One of the more famous of these reads: ‘If a tree falls in the forest, will it make a sound?’
Hearing this question for the first time, most people conclude that yes, of coursethe falling tree makes a sound!
In actual fact, this is not the case. Science shows us that, without our eardrums for sound waves to vibrate against, there IS no sound. Similarly, without our irises for light waves to pass through there is no light. And without the nerve endings in our skin there is no hard, no soft, no hot, and no cold.
Without someone there, there is no tree, no forest, no world. We are actualizing this world by our very presence. Presence and world are not two things.

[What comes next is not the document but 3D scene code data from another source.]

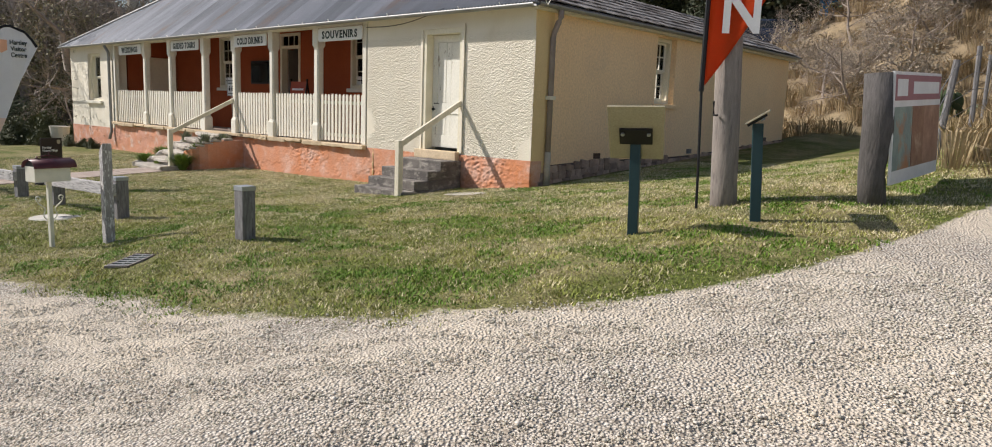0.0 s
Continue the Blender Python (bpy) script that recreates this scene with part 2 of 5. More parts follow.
M_ASPHALT = material("road_asphalt", (0.16, 0.16, 0.165), (0.13, 0.13, 0.135), 0.8, 0.85, bump=0.004, bump_scale=60)
M_LINE = plain("white_road_paint", (0.75, 0.75, 0.73), 0.7)
M_PALING = material("grey_paling", (0.15, 0.135, 0.125), (0.10, 0.09, 0.085), 4, 0.95, stretch=(4, 4, 1), obj_random=0.25)
M_SLATE = material("grey_slate_roof", (0.44, 0.43, 0.42), (0.36, 0.35, 0.345), 2, 0.8, bump=0.01, bump_scale=6)
M_SSTONE = material("pale_church_stone", (0.48, 0.43, 0.36), (0.40, 0.355, 0.30), 2, 0.95, bump=0.01, bump_scale=6)
# the bluish cast is distance haze put into the woods' colour
M_WOODS = material("far_woods_hazed_green", (0.036, 0.050, 0.046), (0.058, 0.068, 0.054), 0.05, 0.95, bump=0.6, bump_scale=0.7, fine=0.3, spots=(0.085, 0.088, 0.06), spot_scale=0.02, spot_at=(0.5, 0.66))
M_CLOVER = material("clover_leaf", (0.16, 0.30, 0.03), (0.24, 0.37, 0.05), 2.0, 0.7, island=True, fine=0)
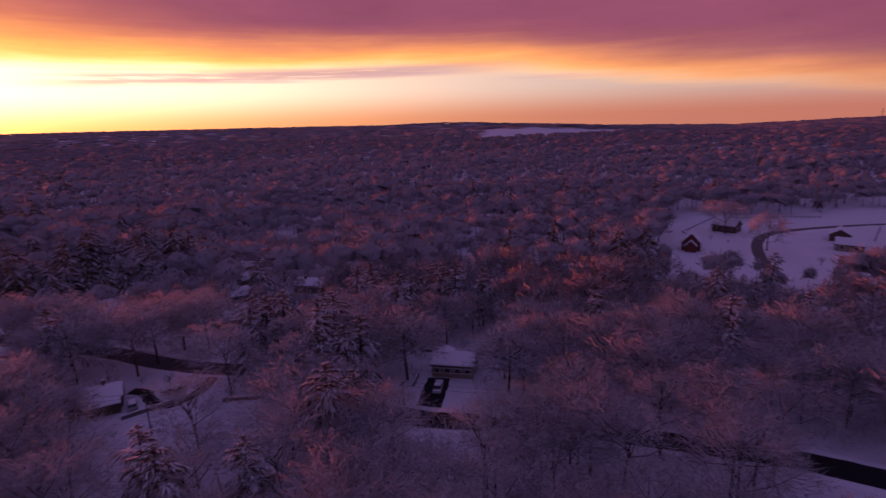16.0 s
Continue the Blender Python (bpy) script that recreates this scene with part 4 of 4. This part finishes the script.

All of self-inquiry boils down to this. Presence. Perception. Consciousness. This is the substratum of existence, the ground of being. Francis of Assisi pointed to it by saying ‘What you’re looking for is where you’re looking from.’
This is your original face, the empty canvas onto which all the conditioning has come.
Until now you’ve been lost in the movie, your spirits soaring when the hero is winning, then sinking again when the hero is captured. But now the movie is coming to an end and you see that all of this sound and fury was appearing on a screen. That screen has ALWAYS been there.
But could the story appear without the screen?
Could any movie be shown without a surface to project it on to?
Without the existence of a screen, there could simply be no movie.
And when we say ‘I watched a movie’ we are including the presence of the screen without even realising it. Without it, watching a movie would not be possible.
In the course of your self-inquiry come to see that the ground of being is identical with Awareness, or Perception. This open, empty space is always there, before any Thoughts, and it is there when thoughts disappear.
Any single thought about who you are needs this screen to appear on.
If you see this, the fuse is about to blow the whole cinema right out of the ground.